* BEGIN Supplied data *

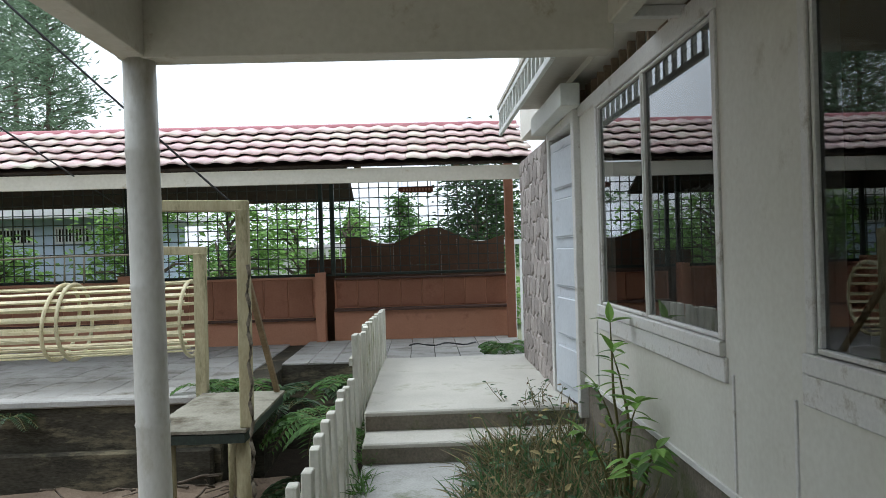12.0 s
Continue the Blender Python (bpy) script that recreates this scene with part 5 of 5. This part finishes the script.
# dry grass heap on the path
random.seed(35)
spots = [(0.25 + 0.85 * rnd(0, 1) ** 0.6, rnd(13.7, 17.3), -0.28, rnd(0.7, 1.3)) for _ in range(150)]
spots = [s for s in spots if s[0] > 0.95 - 0.35 * (s[1] - 14.0) or s[1] > 15.6]
grass("path_grass", spots, "heap of half-dry grass spreading over the path", L_STRAW, 70, (0.12, 0.38), 0.009, 0.22, second=L_SHADE)
grass("path_grass", spots[1::3], "dark withered stalks in the grass heap", L_BROWNLEAF, 40, (0.10, 0.30), 0.012, 0.25, second=L_DARK)
weeds("path_weeds", [(x, y, z, k * 0.7) for x, y, z, k in spots[::2]], "leafy weeds growing through the dry grass", L_SHADE, per=40, size=(0.03, 0.08), height=(0.15, 0.5), spread=0.2, second=L_DRY)
spots = [(rnd(0.6, 1.05), rnd(17.3, 17.9), -0.13 if rnd(0, 1) < 0.5 else 0.02, 0.7) for _ in range(14)]
weeds("slab_weeds", spots, "dark withered weeds at the slab edge", L_DARK, per=40, size=(0.03, 0.07), height=(0.1, 0.3), spread=0.15, second=L_BROWNLEAF)
spots = [(-0.5 + rnd(-0.04, 0.05), rnd(14.5, 17.4), -0.28, 0.5) for _ in range(30)]
grass("fence_grass", spots, "short green grass along the picket fence", L_MID, 30, (0.05, 0.16), 0.008, 0.06)

# ferns in the gap and on the terrace edge
random.seed(36)


def fern(x, y, z, n, L):
    t = thing("fern", (x, y, z), "dark green fern with arching fronds", "fern", "ferns beside the path")
    st, lv = bm_new(), Leaves()
    for k in range(n):
        way = any_way()
        pts = [Vector((x, y, z)) + way * (L * u) + Vector((0, 0, L * (0.9 * u - 1.1 * u * u))) for u in [q / 8 for q in range(9)]]
        tube(st, pts, 0.003, 4, False)
        for q in range(1, 9):
            for h in (0, 0.5):
                c = pts[q].lerp(pts[q - 1], h)
                run = (pts[q] - pts[q - 1]).normalized()
                side = run.cross(Vector((0, 0, 1))).normalized()
                w = L * 0.28 * math.sin(math.pi * (q - h) / 9) + 0.01
                for s in (-1, 1):
                    lv.blade(c, side * s + run * 0.5, Vector((0, 0, 1)), w, w * 0.28, 0.2, 1)
    part("stem", st, M_STEM, t)
    lv.done("fronds", L_DARK if random.random() < 0.5 else L_MID, t)


for x, y, z, n, L in ((-0.95, 18.4, -0.25, 14, 0.55), (-0.75, 17.9, -0.2, 12, 0.45), (-1.15, 19.2, -0.15, 14, 0.55), (-0.8, 19.3, -0.1, 12, 0.5), (-1.35, 18.8, -0.2, 10, 0.4), (-2.15, 19.0, -0.03, 9, 0.4), (-1.85, 19.1, -0.05, 8, 0.45),
                      (-3.9, 18.75, -0.2, 9, 0.28), (-6.0, 18.75, -0.25, 8, 0.25), (0.95, 20.9, -0.03, 12, 0.4), (1.0, 21.3, -0.03, 12, 0.45), (-1.0, 17.9, -0.7, 12, 0.5)):
    fern(x, y, z, n, L)
roots = bm_new()
for _ in range(90):
    x, y = rnd(-5, -1.3), rnd(16.2, 18.7)
    p = [Vector((x, y, -0.84))]
    for q in range(4):
        p.append(p[-1] + Vector((rnd(-0.12, 0.2), rnd(-0.1, 0.1), rnd(-0.02, 0.05))))
    tube(roots, p, rnd(0.004, 0.012), 5, False)
tagged(part("dead_roots", roots, M_BARK), "dead roots and twigs on the damp earth", "twigs", "", "stuff")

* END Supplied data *

▸ **What is expected**
Leave out the pictures and copy the rest of the material above exactly.

▸ **Exercise response**
12.0 s
Continue the Blender Python (bpy) script that recreates this scene with part 5 of 5. This part finishes the script.
# dry grass heap on the path
random.seed(35)
spots = [(0.25 + 0.85 * rnd(0, 1) ** 0.6, rnd(13.7, 17.3), -0.28, rnd(0.7, 1.3)) for _ in range(150)]
spots = [s for s in spots if s[0] > 0.95 - 0.35 * (s[1] - 14.0) or s[1] > 15.6]
grass("path_grass", spots, "heap of half-dry grass spreading over the path", L_STRAW, 70, (0.12, 0.38), 0.009, 0.22, second=L_SHADE)
grass("path_grass", spots[1::3], "dark withered stalks in the grass heap", L_BROWNLEAF, 40, (0.10, 0.30), 0.012, 0.25, second=L_DARK)
weeds("path_weeds", [(x, y, z, k * 0.7) for x, y, z, k in spots[::2]], "leafy weeds growing through the dry grass", L_SHADE, per=40, size=(0.03, 0.08), height=(0.15, 0.5), spread=0.2, second=L_DRY)
spots = [(rnd(0.6, 1.05), rnd(17.3, 17.9), -0.13 if rnd(0, 1) < 0.5 else 0.02, 0.7) for _ in range(14)]
weeds("slab_weeds", spots, "dark withered weeds at the slab edge", L_DARK, per=40, size=(0.03, 0.07), height=(0.1, 0.3), spread=0.15, second=L_BROWNLEAF)
spots = [(-0.5 + rnd(-0.04, 0.05), rnd(14.5, 17.4), -0.28, 0.5) for _ in range(30)]
grass("fence_grass", spots, "short green grass along the picket fence", L_MID, 30, (0.05, 0.16), 0.008, 0.06)

# ferns in the gap and on the terrace edge
random.seed(36)


def fern(x, y, z, n, L):
    t = thing("fern", (x, y, z), "dark green fern with arching fronds", "fern", "ferns beside the path")
    st, lv = bm_new(), Leaves()
    for k in range(n):
        way = any_way()
        pts = [Vector((x, y, z)) + way * (L * u) + Vector((0, 0, L * (0.9 * u - 1.1 * u * u))) for u in [q / 8 for q in range(9)]]
        tube(st, pts, 0.003, 4, False)
        for q in range(1, 9):
            for h in (0, 0.5):
                c = pts[q].lerp(pts[q - 1], h)
                run = (pts[q] - pts[q - 1]).normalized()
                side = run.cross(Vector((0, 0, 1))).normalized()
                w = L * 0.28 * math.sin(math.pi * (q - h) / 9) + 0.01
                for s in (-1, 1):
                    lv.blade(c, side * s + run * 0.5, Vector((0, 0, 1)), w, w * 0.28, 0.2, 1)
    part("stem", st, M_STEM, t)
    lv.done("fronds", L_DARK if random.random() < 0.5 else L_MID, t)


for x, y, z, n, L in ((-0.95, 18.4, -0.25, 14, 0.55), (-0.75, 17.9, -0.2, 12, 0.45), (-1.15, 19.2, -0.15, 14, 0.55), (-0.8, 19.3, -0.1, 12, 0.5), (-1.35, 18.8, -0.2, 10, 0.4), (-2.15, 19.0, -0.03, 9, 0.4), (-1.85, 19.1, -0.05, 8, 0.45),
                      (-3.9, 18.75, -0.2, 9, 0.28), (-6.0, 18.75, -0.25, 8, 0.25), (0.95, 20.9, -0.03, 12, 0.4), (1.0, 21.3, -0.03, 12, 0.45), (-1.0, 17.9, -0.7, 12, 0.5)):
    fern(x, y, z, n, L)
roots = bm_new()
for _ in range(90):
    x, y = rnd(-5, -1.3), rnd(16.2, 18.7)
    p = [Vector((x, y, -0.84))]
    for q in range(4):
        p.append(p[-1] + Vector((rnd(-0.12, 0.2), rnd(-0.1, 0.1), rnd(-0.02, 0.05))))
    tube(roots, p, rnd(0.004, 0.012), 5, False)
tagged(part("dead_roots", roots, M_BARK), "dead roots and twigs on the damp earth", "twigs", "", "stuff")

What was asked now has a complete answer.